▽
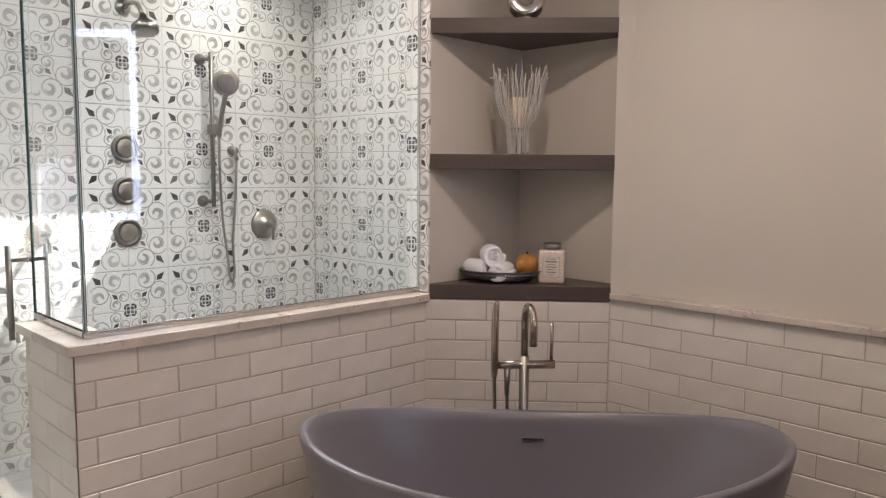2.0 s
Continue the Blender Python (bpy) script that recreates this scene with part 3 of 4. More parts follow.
# ---- shower ----
def shower_glass():
    g = thing("shower_enclosure", "frameless clear glass shower enclosure with a brushed header bar", "shower enclosure")
    TOP = 2.165
    def pane(name, b, edge_faces, label=""):
        p = part(name, box(*b), [M_GLASS, M_EDGE], g, label)
        for f in p.data.polygons:
            for axis, sign in edge_faces:
                if f.normal[axis] * sign > 0.9:
                    f.material_index = 1
        p.visible_shadow = False
        return p
    GX, GY = -2.185, 1.287
    pane("side_panel", (GX - 0.004, GX + 0.004, GY - 0.003, 2.568, 0.918, TOP), [(2, 1)], "clear glass panel with a green edge")
    pane("return_panel", (-2.608, GX - 0.006, GY - 0.004, GY + 0.004, 0.918, TOP), [(0, -1), (2, 1)])
    pane("door_panel", (-3.315, -2.618, GY - 0.004, GY + 0.004, 0.150, TOP - 0.01), [(0, 1), (0, -1), (2, 1)], "clear glass door")
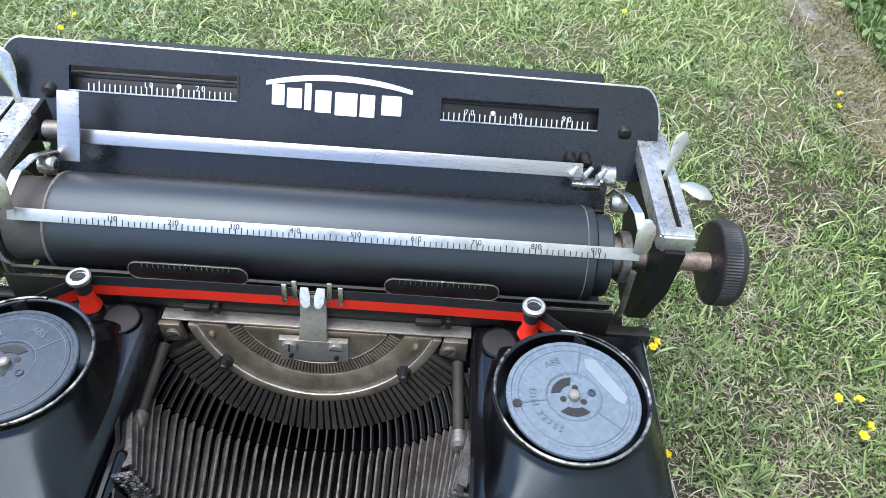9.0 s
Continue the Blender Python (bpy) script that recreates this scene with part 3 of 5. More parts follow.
def screw(x, y, z, r, parent, tilt=0.0, mat=None):
    s = part("screw", lathe("y", (x, y, z), [(0.001, r), (-0.0008, r), (-0.0014, r * 0.86)], 20), mat or SEGMENT, parent)
    d = Vector((math.cos(radians(tilt)), 0, math.sin(radians(tilt))))
    part("screw_slot", strip([Vector((x, y - 0.00138, z)) - d * r * 0.8, Vector((x, y - 0.00138, z)) + d * r * 0.8], (-d.z, 0, d.x), r * 0.24, 0.0002, bevel=0.00004), RECESS_SHADE, s)
    return s


for x, tilt in ((-0.0632, 20), (0.0648, 50)):
    screw(x, 0.2253, 0.1672, 0.0036, machine, tilt, WING)
for x in (-0.0420, 0.0430):
    part("post", lathe("y", (x, 0.221, 0.1515), [(0.003, 0.0036), (0.0015, 0.0036), (0.001, 0.0022), (-0.003, 0.0021), (-0.0038, 0.0014)], 14), DARK_STEEL, segment)
    part("rivet", lathe("y", (x * 1.12, 0.2228, 0.1668), [(0.001, 0.0018), (-0.0008, 0.0016), (-0.0012, 0.0006)], 12), SEGMENT, segment)

# type guide with its foot, screws and prongs
guide = part("type_guide", plate([[(-0.0155, 0.1530), (0.0165, 0.1530), (0.0165, 0.1682), (-0.0155, 0.1682)]], 0.0030, FRONT(0.0005, 0.2218, 0), bevel=0.0003), GUIDE_STEEL, machine, "grey steel type guide")
part("guide_blade", strip([(0.001, 0.2229, 0.1640), (0.001, 0.2229, 0.1690), (0.001, 0.2290, 0.1790), (0.001, 0.2312, 0.1895)], (1, 0, 0), [0.0160, 0.0130, 0.0122, 0.0122], 0.0018), GUIDE_STEEL, guide, "upright steel blade")
for x, tilt in ((-0.0098, 85), (0.0115, 0)):
    screw(x, 0.2210, 0.1650, 0.0036, guide, tilt, GUIDE_STEEL)
    part("dowel", lathe("y", (x, 0.2210, 0.1568), [(0.001, 0.0011), (-0.0006, 0.0010)], 10), DARK_STEEL, guide)
for sx_ in (-1, 1):
    part("prong", plate([[(sx_ * x, z) for x, z in ((0.0008, -0.0040), (0.0022, -0.0056), (0.0040, -0.0052), (0.0054, -0.0028), (0.0057, 0.0010), (0.0055, 0.0042), (0.0020, 0.0042), (0.0010, 0.0008))][::sx_]], 0.0012, facing((0.001, 0.2290, 0.1915), (1, 0, 0), (0, 0.55, 0.835)), bevel=0.0003), BRIGHT, guide, "bright rounded prong")
    for x, dz in ((0.0078, 0.001), (0.0125, -0.0015)):
        part("ribbon_clip", box((-0.0012, -0.005, -0.0006), (0.0012, 0.005, 0.0006), 0.0004, m=facing((0.001 + sx_ * x, 0.2300, 0.1935 + dz), (1, 0, 0), (0, 0.2, 0.98))), NICKEL, guide)

# slotted rim below the segment, and the basket of typebars
bm = None
N_BAR = 43
angles = np.linspace(0, 1, N_BAR)
for a in np.linspace(radians(29), radians(151), 46):
    d = Vector((math.cos(a), 0, -math.sin(a)))
    c0 = Vector((SX, 0, SZ))
    p0, p1 = c0 + d * 0.0622 + Vector((0, 0.2240, 0)), c0 + d * 0.0780 + Vector((0, 0.2212, 0))
    bm = strip([p0, p1], (-d.z, 0, d.x), [0.0020, 0.0027], 0.0040, bm, 0.0002)
part("segment_teeth", bm, TEETH, segment, "oily brown slotted teeth")
# body coloured near-black as the shade behind the teeth
part("segment_body", half_ring((SX, 0.224, SZ), [(0.0030, 0.0615), (-0.0005, 0.0778), (0.0040, 0.083), (0.010, 0.083), (0.010, 0.0615)], 26, 154), RECESS_SHADE, segment)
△
Goal
Which lines contain "Blender"? Show each of them.

Result below
Continue the Blender Python (bpy) script that recreates this scene with part 3 of 4. More parts follow.
Continue the Blender Python (bpy) script that recreates this scene with part 3 of 5. More parts follow.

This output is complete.